Last night, there was a ride from a new friend, a master class with an amazing writer, an unexpected and sweetest-ever bit of protective posturing from my friends/housemates, and a caramel pecan dessert that pleased the tongue almost as much as the serving of conversation that went with it.

This morning, there is a bruised wrist and a likely-to-be scarred forearm and some rather purple bruises on the inside of my right thigh. There is a bike that needs tending — a broken spoke and a rotated brake lever. Easy fixes, all. There is writing that needs finishing, stories and words that will come if I sit down and put my brain to their needs.

And then I am in the shower, and I am standing without pain on both feet and I am letting the water beat against the new cut on my arm. In that moment everything — me, the shower, the sky — everything, is crying for the beautiful, fragile thing that I am.

Busting your brain and my bones. Daily. s.

*

Comments
  1. Landon says:

    Even when you Zen it, things can get tough. But please don’t bust any of your TYPING fingers!

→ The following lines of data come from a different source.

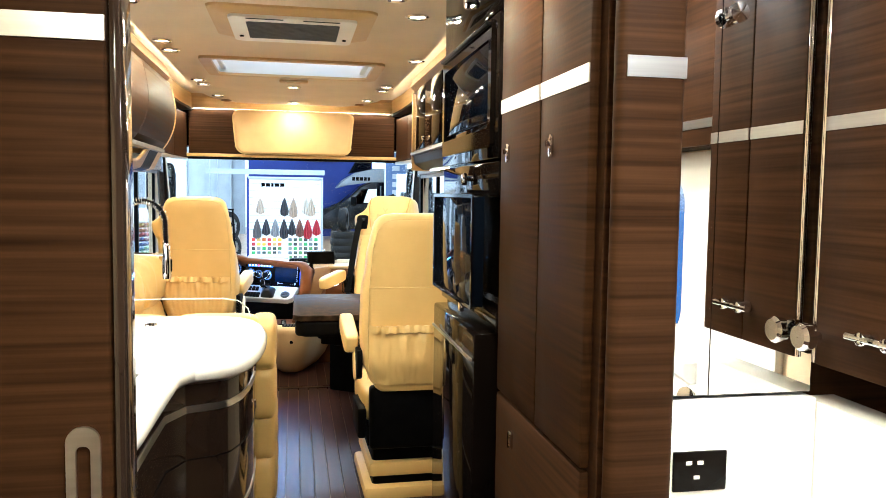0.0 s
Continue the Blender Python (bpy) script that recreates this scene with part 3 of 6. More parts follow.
for gx, gy, gz in ((0.80, 2.98, 1.6505), (0.88, 3.1, 1.6505), (0.80, 3.22, 1.6505), (0.88, 3.33, 1.6505), (0.82, 2.92, 1.8065), (0.86, 3.06, 1.8065), (0.81, 3.2, 1.8065), (0.86, 3.35, 1.8065)):
    copy_thing(goblet, pose(gx, gy, gz))

# ---- tall units beside the aisle ----
FX = 0.475


def round_knob(parent, x, y, z, r=0.017):
    k = part("knob", lathe([(0.001, 0.0), (0.006, 0.0), (0.006, 0.012), (r, 0.014), (r, 0.022), (r * 0.8, 0.026), (0.001, 0.024)], 20, face((x, y, z), (0, 1, 0), (0, 0, 1)) @ pose(0, 0, 0, 180)), CHROME, parent, "round chrome knob")
    return k


def tall_unit(y0, y1, mat, name, label):
    u = thing(name, label, "cabinet")
    part("body", box(FX + 0.02, 1.078, y0, y1, 0.0, 2.028), mat, u)
    return u


ward = tall_unit(0.93, 1.50, WOOD, "wardrobe", "tall dark walnut wardrobe with a pale inlay")
for y0, y1, ky in ((0.955, 1.208, 1.135), (1.212, 1.498, 1.43)):
    d = part("door", box(FX, FX + 0.019, y0, y1, 0.93, 2.02, 0.006), WOOD, ward, "tall walnut door")
    part("inlay", box(FX - 0.0015, FX + 0.004, y0 + 0.003, y1 - 0.003, 1.575, 1.606), ALU, d, "pale metal inlay")
    part("lock", merge(slab(0.017, 0.042, 0.008, 0.006, face((FX, ky, 1.482), (0, -1, 0), (0, 0, 1)), 0.002), cyl(0.006, 0.012, pose(FX - 0.006, ky, 1.486, 0, 90))), CHROME, d, "oval chrome push lock")
for z0, z1 in ((0.52, 0.925), (0.10, 0.515)):
    d = part("drawer", box(FX, FX + 0.019, 0.955, 1.498, z0, z1, 0.006), WOOD, ward, "walnut drawer front")
    part("lock", slab(0.017, 0.042, 0.008, 0.008, face((FX, 1.36, z1 - 0.075), (0, -1, 0), (0, 0, 1)), 0.002), CHROME, d)
part("side_gap", box(FX + 0.03, FX + 0.06, 0.900, 0.929, 0.0, 2.028), BLACK, ward)

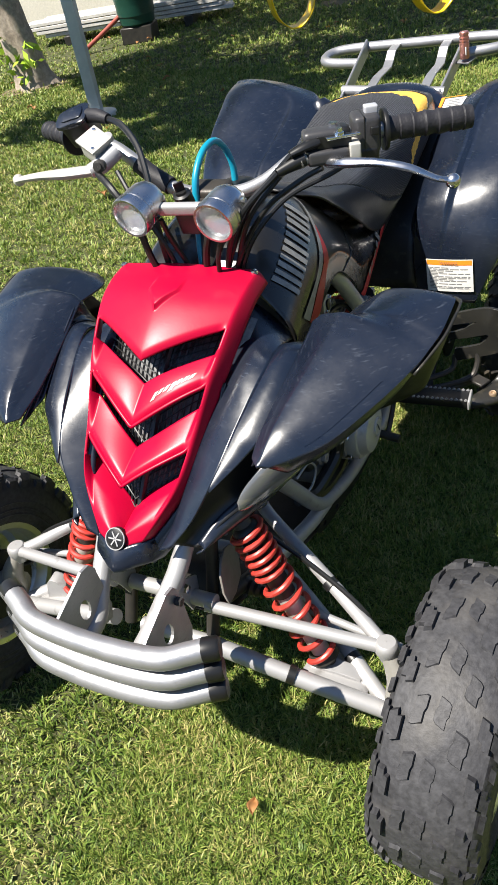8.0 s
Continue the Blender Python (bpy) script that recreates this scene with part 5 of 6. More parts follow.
# ---- foot pegs and heel guards ----
def foot(s):
    def q(x, y, z):
        return Vector(mirrored((x, -y, z), s))
    # peg with two rows of teeth
    a, b = q(0.135, 0.165, 0.322), q(0.150, 0.338, 0.318)
    m = basis((a + b) / 2, b - a, (1, 0, 0))
    n = (b - a).length
    bm = bmesh.new()
    block(bm, (0.048, 0.020, n), m, 0.004, 2)
    peg = part("foot_peg", bm, M_CABLE, bike, "black foot peg with bare metal teeth")
    bm = bmesh.new()
    block(bm, (0.052, 0.026, 0.006), m @ pose(0, 0, n / 2 + 0.002), 0.002, 1)
    part("peg_end_plate", bm, M_PAINT, peg)
    for e in (-1, 1):
        for k in range(16):
            bm = bmesh.new()
            up = m.to_3x3().inverted() @ Vector((0, 0, 1))
            c = Vector((e * 0.021, 0, -n / 2 + n * (k + 0.5) / 16)) + up * 0.0115
            block(bm, (0.003, 0.006, 0.005), m @ Matrix.Translation(c) @ pose(0, 0, 0, 45, 0, 0))
            part("peg_tooth", bm, M_PAINT, peg, smooth=False)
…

  2. That’s so sad. I’m so glad the damage wasn’t worse. Whenever things happen to me back to back, I always think, “OK Karma–are you done yet bitch?”

    Not insinuating this was karma–but REALLY–all that back to back!?! Not quite fair.

  3. Alex says:

    Crying is good sometimes… ~offers a gentle squeeze~

    Stay open to the world around you, and never forget the beauty of just being you.

    ~A~

  4. Lexi Connor says:

    Geez, be careful, will ya?

  5. michelle says:

    Oh, Shanna. This made me cry a bit. Perhaps because I’m a little emotional these days. Perhaps because I hate to see you suffer more pain. But also because, even when your world is roughing you up hard, you still write so beautifully and fearlessly… and really, I just want to be you when I grow up.